What I absolutely, deeply love in this film is Nick Chinlund as the bounty hunter Toombs.  He is a massive upgrade in entertainment value over Johns in Pitch Black.  Toombs is a rugged, sleazy, charismatic joy to be had all through his screentime.  He’s an excellent, fun adversary for Riddick.  Chinlund and Diesel have great adversarial chemistry to the point that I had always wanted Toombs to return for a sequel, but you can’t always get what you want.  This role made me an enthusiastic Nick Chinlund fan.

And damn, does Karl Urban not do his best in everything he does?  He’s a hardened, menacing threat as Vaako who schemes against the Lord Marshal to succeed him as leader of the Necromongers.  This might seem like a subplot that is a bit extraneous, but it has strategic impact on the main plot.  And Urban’s strong presence and dramatic weight really helps enhance Vaako and his role in this film.  As I always say, Karl Urban is an actor with a rich depth of talent who never gives anything but his absolute best every time he takes on a role.  He does rock solid, consistent, high quality work, and that has made him a wholehearted favorite of mine since The Lord of the Rings and The Bourne Supremacy.

And it’s odd to speak of the film’s main villain after all of these supporting characters, but Colm Feore is great as the Lord Marshal.  He adds the right balance of militaristic conqueror and haunting specter.  He is a man of supposed ultimate power seeking universal domination, and is fully consumed by his radical faith.  His unwavering mindset makes him immensely dangerous like a barreling down freight train, and Feore has the right eerie quality to sell all of this.  He fills the role just right making him a seemingly insurmountable enemy fueled by these fantastical powers of the Underverse.  He doesn’t have the entertainment value of Toombs, or the fierce intensity of Vaako.  However, he is the dominant presence that none can contend with, but you do get the subtle feeling that, whether it’s Riddick or Vaako, someone is going to take him down by the end.  The climax entirely plays upon that expectation, and executes it in a very clever way.

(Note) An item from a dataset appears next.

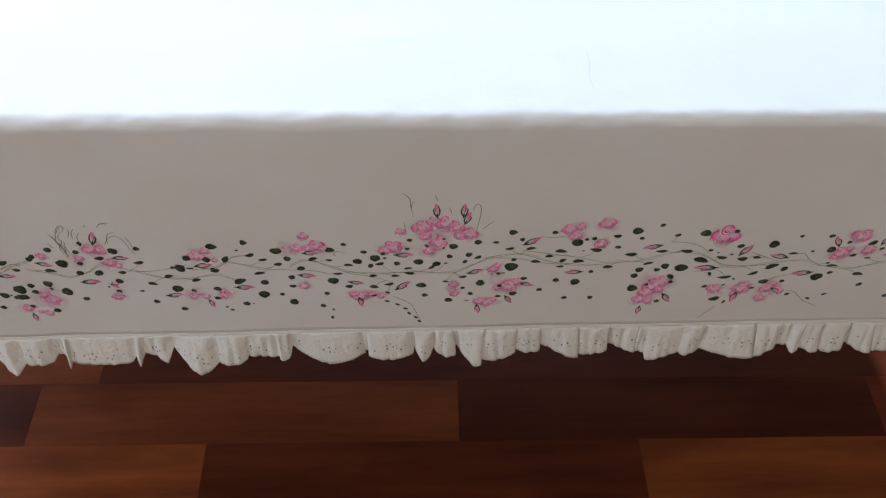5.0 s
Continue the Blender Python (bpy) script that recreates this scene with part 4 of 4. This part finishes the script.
FRONT_SPRIGS_B = [
    [(225, 300), (228, 281), (232, 260)],
    [(227, 300), (223, 292), (221, 286)],
    [(263, 348), (266, 321), (273, 299)],
    [(32, 277), (36, 256), (26, 233), (28, 211)],
    [(29, 240), (25, 233), (22, 227)],
    [(-271, 339), (-281, 315), (-296, 324)],
    [(-232, 320), (-236, 294), (-245, 288)],
]
FRONT_SPRIGS = FRONT_SPRIGS_A + FRONT_SPRIGS_B
FRONT_TENDRILS_A = [
    [(-75, 276), (-86, 246), (-90, 226), (-86, 215), (-89, 196)],
    [(-79, 270), (-76, 249), (-71, 241)],
    [(62, 245), (74, 240), (83, 243), (83, 249), (80, 248)],
    [(109, 277), (120, 259), (128, 253), (133, 242), (137, 228)],
    [(214, 299), (215, 269), (221, 248), (224, 232)],
    [(-191, 290), (-194, 271), (-190, 262)],
    [(-275, 271), (-265, 267), (-267, 259), (-253, 259), (-240, 269)],
    [(342, 373), (345, 352), (350, 338), (354, 335)],
    [(-34, 245), (-36, 241), (-32, 240), (-30, 248)],
]
FRONT_TENDRILS = FRONT_TENDRILS_A


# the bouquet on the top
rng = random.Random(11)
for x, v, size, manner, turn, hx, hy in FRONT_ROSES:
    paint_rose(x / 1000, v / 1000, size / 1000 * (0.92 if manner == 1 else 1.0), radians(turn), rng, manner, hx, hy)
for x, v, size in BACK_ROSES:
    manner = rng.choice((1, 1, 2))
    paint_rose(x / 1000, v / 1000, size / 1000 * (1.08 if manner == 1 else 1.12), radians(rng.gauss(0, 12 if manner == 1 else 25)), rng, manner, rng.uniform(-0.35, 0.35), rng.uniform(-0.35, 0.0))
for x, v, size, ang in FRONT_LEAVES:
    if size < 7:
        paint_blob_leaf(x / 1000, v / 1000, size / 1000, radians(ang), 0.8, rng)
    else:
        paint_leaf(x / 1000, v / 1000, size / 1000, radians(ang) + rng.choice((0, math.pi)), rng, GREEN, rng.uniform(0.56, 0.74), 0.07)
for x, v, size in BACK_LEAVES:
    paint_leaf(x / 1000, v / 1000, size / 1000 * 1.12, rng.uniform(0, 6.28), rng, GREEN, rng.uniform(0.55, 0.8), 0.08)
for x, v, ang in FRONT_BUDS:
    paint_hanging_bud(x / 1000, v / 1000, rng.uniform(0.0105, 0.0125), radians(ang), rng)

stems, small = Brush(), Brush()
for points in FRONT_TENDRILS:
    wave = curve([(x / 1000, v / 1000) for x, v in points], 7)
    stems.line(wave, 0.00038, 0.15, 0.45, LIFT, 0.4)
    for k in range(len(wave) * 2 // 3, len(wave), 7):
        little_leaf(small, wave[k][0] + 0.001, wave[k][1], rng.uniform(0.0026, 0.004), rng.uniform(-2.4, -0.8), 0.1, LIFT + 0.00003)
for points in FRONT_SPRIGS:
    sprig(stems, small, [(x / 1000, v / 1000) for x, v in points], rng, rng.uniform(0.65, 0.95))
CX, CV, RX, RV = -0.005, 0.425, 0.445, 0.185


def reach(x):
    """Half the bouquet's depth at x: pointed at both ends."""
    return RV * max(0.0, 1 - (abs(x - CX) / RX) ** 1.9) ** 0.85


for k in range(46):      # sprigs along the back and the ends
    x = CX + RX * math.sin(rng.uniform(-1.5, 1.5)) * 0.98
    back = k % 3 > 0 or abs(x) > 0.30
    v = CV + reach(x) * (1 if back else -1) * 0.94
    if not back and -0.30 < x < 0.27:
        continue
    a = math.atan2((v - CV) * 2.2, (x - CX) * 1.0) + rng.gauss(0, 0.35)
    L = rng.uniform(0.025, 0.05)
    sprig(stems, small, [(x, v), (x + L * math.cos(a), v + L * math.sin(a))], rng, rng.uniform(0.35, 0.9))
    if k % 2:
        paint_hanging_bud(x + 0.6 * L * math.cos(a + 0.5), v + 0.6 * L * math.sin(a + 0.5), 0.010, a, rng)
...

Pitch Black was the one-off adventure that introduced us to Riddick, and just allowed us a small glimpse into the potential of this character.  The Chronicles of Riddick was clearly the start of a larger, epic story that I have been excited to see continued for nine years.  David Twohy establishes a great, exciting, and vast universe for endless possibilities with this movie.  I love taking a character like Riddick and injecting him into a different kind of film.  So many sequels aren’t a tenth as ambitious as this film strives and succeeds to be.  Many would do the same old thing, playing it safe with audience expectations, but Twohy engages us with Riddick and develops him further in a story that forces that to happen.  It puts Riddick into the bigger picture of the universe, and sets the stage for something even more fascinating and expansive to occur.

With the third film, Riddick, hitting theatres this weekend, it’s great to see another chance being taken here with a franchise of ripe potential.  The Chronicles of Riddick was not profitable upon its theatrical release, and that was a terrible shame.  Twohy and Diesel had well plotted plans for two more films, but would need that larger budget to realize them.  So, I don’t expect Riddick to expand as wondrously and amazingly upon the concepts of this film, but more a fusion of the styles of Pitch Black and The Chronicles of Riddick.  Finding a middle ground between them seems like it could generate success and appeal to fans of both films.  Again, my preference is towards the second film as it just breaks open the universe in a stunning realization of imagination, and is fueled by some great action sequences that have always stuck with me through the years.  The Chronicles of Riddick is greatly exciting, immensely enjoyable, and simply fascinating to see unfold with its fantastical ideas and purposeful spectacle.  If you haven’t been exposed to these films, I strongly encourage you to do so, and I hope that Riddick lives up to the years of anticipation.  Even if it’s smaller scale, I’m greatly pleased to see a solid, imaginative franchise get another chance at success.